I wanted the whole line destroyed in a moment: but things seemed to have stopped. The army had done its share: Nuri Said was posting machine-guns about the Arar mound to keep back any sortie from Deraa: but why was there no demolition going on? I rushed down, to find Peake's Egyptians making breakfast. It was like Drake's game of bowls, and I fell dumb with admiration.

However, in an hour they were mustered for their rhythmic demolition by numbers; and already the French gunners, who also carried gun-cotton, had descended with intention upon the near bridge. They were not very good, but at the second try did it some hurt.

From the head of Tell Arar, before the mirage had begun to dance, we examined Deraa carefully through my strong glass, wanting to see what the Turks had in store for us this day. The first discovery was disturbing. Their aerodrome was alive with gangs pulling machine after machine into the open. I could count eight or nine lined up. Otherwise things were as we expected. Some few infantry were doubling out into the defence-position, and their guns were being fired towards us: but we were four miles off. Locomotives were getting up steam: but the trains were unarmoured. Behind us, towards Damascus, the country lay still as a map. From Mezerib on our right, there was no movement. We held the initiative.

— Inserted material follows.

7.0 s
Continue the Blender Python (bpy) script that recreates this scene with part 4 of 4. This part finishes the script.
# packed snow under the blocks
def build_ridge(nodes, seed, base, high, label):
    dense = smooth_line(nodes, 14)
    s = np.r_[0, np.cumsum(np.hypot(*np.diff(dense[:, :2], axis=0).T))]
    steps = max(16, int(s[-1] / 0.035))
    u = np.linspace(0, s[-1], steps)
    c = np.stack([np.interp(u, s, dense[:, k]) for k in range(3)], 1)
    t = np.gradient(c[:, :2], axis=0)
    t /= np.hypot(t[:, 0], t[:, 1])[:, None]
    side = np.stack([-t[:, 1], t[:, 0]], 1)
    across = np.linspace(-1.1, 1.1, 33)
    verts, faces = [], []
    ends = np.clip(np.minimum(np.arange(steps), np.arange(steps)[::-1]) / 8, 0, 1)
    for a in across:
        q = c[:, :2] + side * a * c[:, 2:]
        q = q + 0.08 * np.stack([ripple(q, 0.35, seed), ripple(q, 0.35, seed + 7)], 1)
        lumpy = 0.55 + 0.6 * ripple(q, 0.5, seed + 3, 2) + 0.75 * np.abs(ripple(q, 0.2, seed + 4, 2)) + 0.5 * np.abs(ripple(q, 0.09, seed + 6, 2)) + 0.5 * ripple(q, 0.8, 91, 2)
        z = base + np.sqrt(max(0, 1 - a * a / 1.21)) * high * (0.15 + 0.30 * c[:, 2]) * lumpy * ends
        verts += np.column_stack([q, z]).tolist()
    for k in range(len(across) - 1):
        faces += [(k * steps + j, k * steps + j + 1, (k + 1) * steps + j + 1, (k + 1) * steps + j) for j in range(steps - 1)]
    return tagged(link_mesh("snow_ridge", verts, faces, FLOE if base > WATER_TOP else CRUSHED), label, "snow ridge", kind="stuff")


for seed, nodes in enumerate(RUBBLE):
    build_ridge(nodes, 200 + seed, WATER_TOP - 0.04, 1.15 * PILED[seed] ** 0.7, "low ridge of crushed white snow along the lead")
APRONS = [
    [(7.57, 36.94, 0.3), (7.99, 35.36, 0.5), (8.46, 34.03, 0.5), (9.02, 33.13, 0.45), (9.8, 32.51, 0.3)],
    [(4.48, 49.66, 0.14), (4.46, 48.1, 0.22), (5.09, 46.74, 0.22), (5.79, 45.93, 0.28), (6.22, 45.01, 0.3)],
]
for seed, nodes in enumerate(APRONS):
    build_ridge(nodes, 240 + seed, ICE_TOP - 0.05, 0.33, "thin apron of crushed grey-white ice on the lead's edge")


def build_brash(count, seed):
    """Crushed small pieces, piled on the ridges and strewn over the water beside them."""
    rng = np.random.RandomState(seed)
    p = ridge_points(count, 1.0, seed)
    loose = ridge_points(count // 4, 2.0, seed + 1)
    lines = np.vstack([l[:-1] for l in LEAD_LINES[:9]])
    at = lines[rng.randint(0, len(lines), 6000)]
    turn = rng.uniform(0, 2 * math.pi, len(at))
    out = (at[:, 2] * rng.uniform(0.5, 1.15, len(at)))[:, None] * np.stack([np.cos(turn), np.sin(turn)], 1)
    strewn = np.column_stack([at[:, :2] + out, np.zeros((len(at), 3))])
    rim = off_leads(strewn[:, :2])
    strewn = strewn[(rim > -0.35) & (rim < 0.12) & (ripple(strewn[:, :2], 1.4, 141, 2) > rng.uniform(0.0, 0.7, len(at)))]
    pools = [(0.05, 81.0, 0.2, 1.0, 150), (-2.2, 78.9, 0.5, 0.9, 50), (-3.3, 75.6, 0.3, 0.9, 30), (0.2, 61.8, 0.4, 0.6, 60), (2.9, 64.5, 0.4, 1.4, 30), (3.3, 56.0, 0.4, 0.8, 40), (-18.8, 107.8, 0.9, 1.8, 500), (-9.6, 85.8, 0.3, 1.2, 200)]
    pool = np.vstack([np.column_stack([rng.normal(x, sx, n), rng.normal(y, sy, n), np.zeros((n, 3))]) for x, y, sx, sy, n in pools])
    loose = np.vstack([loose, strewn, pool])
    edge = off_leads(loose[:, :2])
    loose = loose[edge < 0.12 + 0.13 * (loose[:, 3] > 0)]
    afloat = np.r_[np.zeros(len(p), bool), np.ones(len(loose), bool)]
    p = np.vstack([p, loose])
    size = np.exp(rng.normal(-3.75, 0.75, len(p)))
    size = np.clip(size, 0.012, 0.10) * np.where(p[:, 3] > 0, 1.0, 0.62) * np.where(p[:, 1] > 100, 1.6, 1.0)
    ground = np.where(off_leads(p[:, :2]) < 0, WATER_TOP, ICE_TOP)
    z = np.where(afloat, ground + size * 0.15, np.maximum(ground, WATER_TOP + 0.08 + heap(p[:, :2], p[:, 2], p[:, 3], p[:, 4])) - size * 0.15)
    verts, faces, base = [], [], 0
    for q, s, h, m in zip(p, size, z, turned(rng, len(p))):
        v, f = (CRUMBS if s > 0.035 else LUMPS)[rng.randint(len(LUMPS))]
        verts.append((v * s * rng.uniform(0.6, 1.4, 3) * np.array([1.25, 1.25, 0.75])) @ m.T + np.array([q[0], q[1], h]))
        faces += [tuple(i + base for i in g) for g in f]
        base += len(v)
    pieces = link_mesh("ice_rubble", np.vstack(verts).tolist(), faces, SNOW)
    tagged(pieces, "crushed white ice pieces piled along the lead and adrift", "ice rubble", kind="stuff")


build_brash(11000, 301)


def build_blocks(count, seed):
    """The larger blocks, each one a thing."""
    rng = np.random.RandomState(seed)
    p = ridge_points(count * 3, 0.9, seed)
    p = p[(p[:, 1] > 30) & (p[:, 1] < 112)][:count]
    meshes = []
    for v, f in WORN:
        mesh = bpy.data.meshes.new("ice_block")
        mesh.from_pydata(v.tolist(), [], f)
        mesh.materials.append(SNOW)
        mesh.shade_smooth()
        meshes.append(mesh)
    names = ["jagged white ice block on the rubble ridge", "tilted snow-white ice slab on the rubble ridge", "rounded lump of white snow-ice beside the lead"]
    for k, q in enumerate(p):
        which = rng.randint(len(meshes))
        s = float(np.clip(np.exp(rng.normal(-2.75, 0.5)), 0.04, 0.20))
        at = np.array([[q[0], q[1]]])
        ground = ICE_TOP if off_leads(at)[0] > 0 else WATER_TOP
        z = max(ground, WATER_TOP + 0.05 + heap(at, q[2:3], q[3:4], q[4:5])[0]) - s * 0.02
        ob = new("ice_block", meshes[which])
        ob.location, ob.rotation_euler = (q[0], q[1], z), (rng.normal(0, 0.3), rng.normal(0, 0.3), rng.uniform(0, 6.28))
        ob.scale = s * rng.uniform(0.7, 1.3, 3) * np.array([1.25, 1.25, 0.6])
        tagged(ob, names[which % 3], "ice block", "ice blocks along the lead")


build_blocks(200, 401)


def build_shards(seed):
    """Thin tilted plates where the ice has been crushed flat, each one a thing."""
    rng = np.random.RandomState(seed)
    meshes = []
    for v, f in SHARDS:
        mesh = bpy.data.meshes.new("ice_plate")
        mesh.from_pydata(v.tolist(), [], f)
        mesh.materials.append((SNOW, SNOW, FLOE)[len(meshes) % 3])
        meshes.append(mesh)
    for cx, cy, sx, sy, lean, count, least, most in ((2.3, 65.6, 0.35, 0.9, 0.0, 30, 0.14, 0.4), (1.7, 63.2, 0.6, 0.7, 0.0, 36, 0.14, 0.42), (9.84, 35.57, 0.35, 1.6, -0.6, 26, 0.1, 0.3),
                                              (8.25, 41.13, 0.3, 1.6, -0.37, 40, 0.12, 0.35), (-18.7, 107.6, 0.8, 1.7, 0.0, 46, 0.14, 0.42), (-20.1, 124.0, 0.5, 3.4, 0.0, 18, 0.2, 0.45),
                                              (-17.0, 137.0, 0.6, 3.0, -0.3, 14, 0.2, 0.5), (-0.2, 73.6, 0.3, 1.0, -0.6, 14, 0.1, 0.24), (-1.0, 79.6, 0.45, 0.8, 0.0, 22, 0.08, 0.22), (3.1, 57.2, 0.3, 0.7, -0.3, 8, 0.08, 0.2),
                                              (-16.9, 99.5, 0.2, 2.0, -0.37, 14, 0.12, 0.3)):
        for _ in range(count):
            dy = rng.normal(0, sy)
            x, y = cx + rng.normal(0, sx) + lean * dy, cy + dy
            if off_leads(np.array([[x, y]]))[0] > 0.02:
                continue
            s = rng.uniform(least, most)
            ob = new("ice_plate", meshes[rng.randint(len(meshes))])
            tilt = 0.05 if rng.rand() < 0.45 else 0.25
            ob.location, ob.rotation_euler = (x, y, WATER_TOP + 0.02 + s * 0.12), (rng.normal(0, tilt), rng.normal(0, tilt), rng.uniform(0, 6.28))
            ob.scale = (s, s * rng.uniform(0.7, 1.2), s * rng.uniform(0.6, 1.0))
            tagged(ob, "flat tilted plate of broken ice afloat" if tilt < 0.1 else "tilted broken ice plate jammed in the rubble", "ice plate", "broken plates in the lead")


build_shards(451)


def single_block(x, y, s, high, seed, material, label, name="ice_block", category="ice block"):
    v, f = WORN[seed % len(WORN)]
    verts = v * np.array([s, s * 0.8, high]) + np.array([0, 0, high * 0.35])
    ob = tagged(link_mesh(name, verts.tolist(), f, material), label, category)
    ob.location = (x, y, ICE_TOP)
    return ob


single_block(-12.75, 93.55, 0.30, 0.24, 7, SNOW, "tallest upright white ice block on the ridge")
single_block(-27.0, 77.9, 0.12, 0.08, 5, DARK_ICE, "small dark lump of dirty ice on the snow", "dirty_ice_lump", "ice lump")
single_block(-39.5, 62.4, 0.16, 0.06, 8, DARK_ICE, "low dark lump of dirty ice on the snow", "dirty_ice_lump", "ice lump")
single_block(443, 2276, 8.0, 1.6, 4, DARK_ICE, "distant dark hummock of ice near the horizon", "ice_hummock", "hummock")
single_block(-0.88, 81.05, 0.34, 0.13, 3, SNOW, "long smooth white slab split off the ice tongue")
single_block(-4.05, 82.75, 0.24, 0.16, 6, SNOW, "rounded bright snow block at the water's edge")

Our hope was to fire six hundred charges, tulip-fashion, putting out of commission six kilometres of rail. Tulips had been invented by Peake and myself for this occasion. Thirty ounces of gun-cotton were planted beneath the centre of the central sleeper of each ten-metre section of the track. The sleepers were steel, and their box-shape left an air-chamber which the gas expansion filled, to blow the middle of the sleeper upward. If the charge was properly laid, the metal did not snap, but humped itself, bud-like, two feet in the air. The lift of it pulled the rails three inches up: the drag of it pulled them six inches together; and, as the chairs gripped the bottom flanges, warped them inward seriously. The triple distortion put them beyond repair. Three or five sleepers would be likewise ruined, and a trench driven across the earthwork: all this with one charge, fired by a fuse, so short that the first, blowing off while the third was being lighted, cast its debris safely overhead.

Six hundred such charges would take the Turks a fair week to mend. This would be a generous reading of Allenby's 'three men and a boy with pistols'. I turned to go back to the troops, and at that moment two things happened. Peake fired his first charge, like a poplar-tree of black smoke, with a low following report; and the first Turkish machine got up and came for us. Nuri Said and I fitted admirably under an outcrop of rock, fissured into deep natural trenches, on the hill's southern face. There we waited coolly for the bomb: but it was only a reconnaissance machine, a Pfalz, which studied us, and returned to Deraa with its news.

Bad news it must have been, for three two-seaters, and four scouts and an old yellow-bellied Albatros got up in quick succession, and circled over us, dropping bombs, or diving at us with machine-gun fire. Nuri put his Hotchkiss gunners in the rock cracks, and rattled back at them. Pisani cocked up his four mountain guns, and let fly some optimistic shrapnel. This disturbed the enemy, who circled off, and came back much higher. Their aim became uncertain.

We scattered out the troops and camels, while the irregulars scattered themselves. To open into the thinnest target was our only hope of safety, as the plain had not overhead cover for a rabbit; and our hearts misgave us when we saw what thousands of men we had, dotted out below. It was strange to stand on the hill-top looking at these two rolling square miles, liberally spread with men and animals, and bursting out irregularly with lazy silent bulbs of smoke where bombs dropped (seemingly quite apart from their thunder) or with sprays of dust where machine-gun groups lashed down.

Things looked and sounded hot, but the Egyptians went on working as methodically as they had eaten. Four parties dug in tulips, while Peake and one of his officers lit each series as it was laid. The two slabs of gun-cotton in a tulip-charge were not enough to make a showy explosion, and the aeroplanes seemed not to see what was going on: at least they did not wash them particularly with bombs; and as the demolition proceeded, the party drew gradually out of the danger-area into the quiet landscape to the north. We traced their progress by the degradation of the telegraph. In virgin parts its poles stood trimly, drilled by the taut wire: but behind Peake they leaned and tottered anyhow, or fell.

Nuri Said, Joyce and myself met in council, and pondered how to get at the Yarmuk section of the Palestine line to top off our cutting of the Damascus and Hejaz Railways. In view of the reported opposition there we must take nearly all our men, which seemed hardly wise under such constant air observation. For one thing, the bombs might hurt us badly on the march across the open plain; and, for another, Peake's demolition party would be at the mercy of Deraa if the Turks plucked up the courage to sally. For the moment they were fearful: but time might make them brave.

While we hesitated, things were marvellously solved. Junor, the pilot of the B.E. 12 machine, now alone at Azrak, had heard from the disabled Murphy of the enemy machines about Deraa, and in his own mind decided to take the Bristol Fighter's place, and carry out the air programme. So when things were at their thickest with us he suddenly sailed into the circus.